Since however the conventional magneto-optical disk recording and reproducing apparatus is arranged such that the magnetic head 8 is brought in slidable contact with the magneto-optical disk 1, a relatively large load is imposed upon the spindle motor (not shown). Thus, it is difficult to reduce the power consumption of the conventional magneto-optical disk recording and reproducing apparatus.
Further, since the conventional magneto-optical disk recording and reproducing apparatus is of the slidable contact type, it cannot be ensured that the magneto-optical disk recording and reproducing apparatus is reliable under undesirable circumstance, such as dusty circumstance or the like. Further, since the magnetic head 8 is brought in contact with the magneto-optical disk 1 in use, the magnetic head 8 tends to be worn.

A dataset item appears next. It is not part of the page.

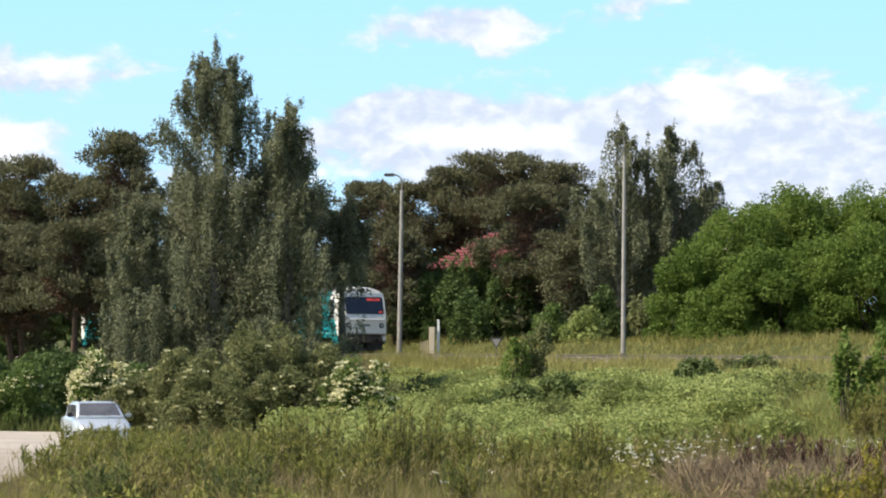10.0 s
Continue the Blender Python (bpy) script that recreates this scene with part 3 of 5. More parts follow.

To solve the problem that the conventional magneto-optical disk recording and reproducing apparatus is not so high in reliability, it is proposed to construct a magneto-optical disk recording and reproducing apparatus as a non-contact type by spacing the magneto-optical disk 1 and the magnetic head 8 apart from each other with a predetermined distance under servo control. This non-contact type of the magneto-optical disk recording and reproducing apparatus needs an actuator and a servo circuit. Therefore, unavoidably, the proposed magneto-optical disk recording and reproducing apparatus cannot be made small, light, thin and low in power consumption.